Seine adlige Herkunft und der Reichtum seien dabei Vor- und Nachteil gewesen, so Schwarzenberg. «Ich habe zugegebenermassen einen Namen gehabt, der im ganzen Land bekannt ist. Das war ein Vorteil. Doch andere sagten, es sei unmöglich, dass einer wie ich Präsident wird.»
Nun tritt der Fürst von der Politbühne ab. Am Tischchen der Cafés in der Prager Innenstadt lehnt eine Krücke, die Füsse sind so aufgedunsen, dass sie nur noch in schwarze Plastiksandalen passen. Der 83-Jährige wirkt gebrechlich und müde.

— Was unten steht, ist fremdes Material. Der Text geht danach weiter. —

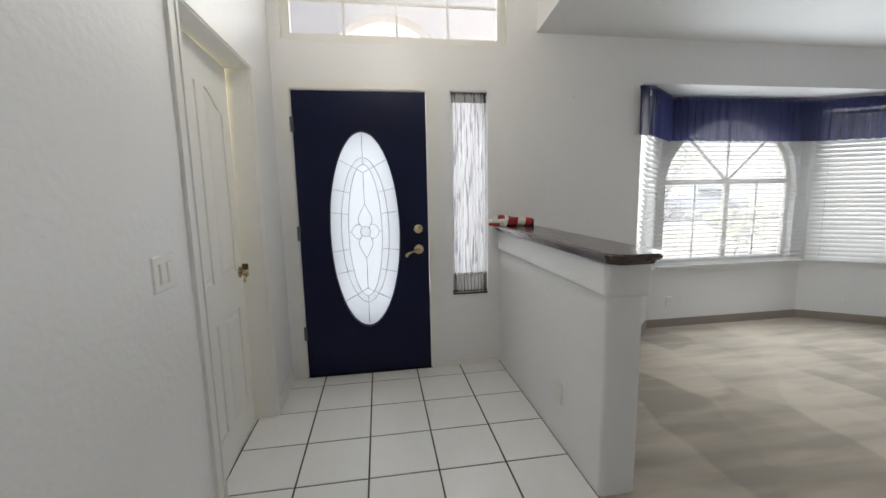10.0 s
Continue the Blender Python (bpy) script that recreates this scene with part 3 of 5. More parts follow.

Ausser wenn er darüber spricht, was sich in Tschechien in den letzten Jahrzehnten alles zum Guten gewandelt hat.
«Wenn Sie vor 40 Jahren durch dieses Land gefahren sind, war die dominierende Farbe Grau.» Heute seien die Häuser renoviert, strahlen in frischen Farben, es gibt Wirtshäuser und Geschäfte. «Das Land lebt.» Insgesamt ist er aber ernüchtert von der Entwicklung Tschechiens. «Die Inexistenz eines wirklichen Rechtsstaats stört mich am meisten.»
Elefant mit zweifelhafter Geschichte
Sinnbild dafür ist Regierungschef Andrej Babis, mächtigster Politiker und einer der reichsten Geschäftsleute Tschechiens. «Die Kombination dieser Eigenschaften macht ihn wirklich zu einem Elefanten.» Zu einem mit einer zweifelhaften Geschichte: «Wenn man in so kurzer Zeit ein so grosses Vermögen ansammelt, stellen sich immer gewisse Fragen.»
Babis war bei der Staatssicherheit und ist nach der Wende sehr rasch sehr reich geworden. Woher das Geld kam, weiss man bis heute nicht. Diesem Reichtum habe Babis seine Macht zu verdanken, glaubt Schwarzenberg. Und als Regierungschef vermische er nun politische Macht und Geschäftsinteressen. «Wer Ministerpräsident ist, Chef der stärksten Partei und vielfacher Milliardär, hat auch in einer Demokratie eine so starke Stellung, dass man das berücksichtigen muss.»
Nach den Wahlen wird der Fürst nicht mehr im Abgeordnetenhaus sitzen. Der Mann, von dem seine Ehefrau sagt, die Politik sei sein Lebenselixier, wird sich wieder mehr um seine Schlösser und Ländereien kümmern, seine Gesundheit und seine Enkel. Aber, sagt der Fürst zum Abschied, er werde sich weiterhin zur tschechischen Politik äussern. «Ich werde mich nach wie vor betätigen. Ohne Lebenselixier kann man nicht leben.»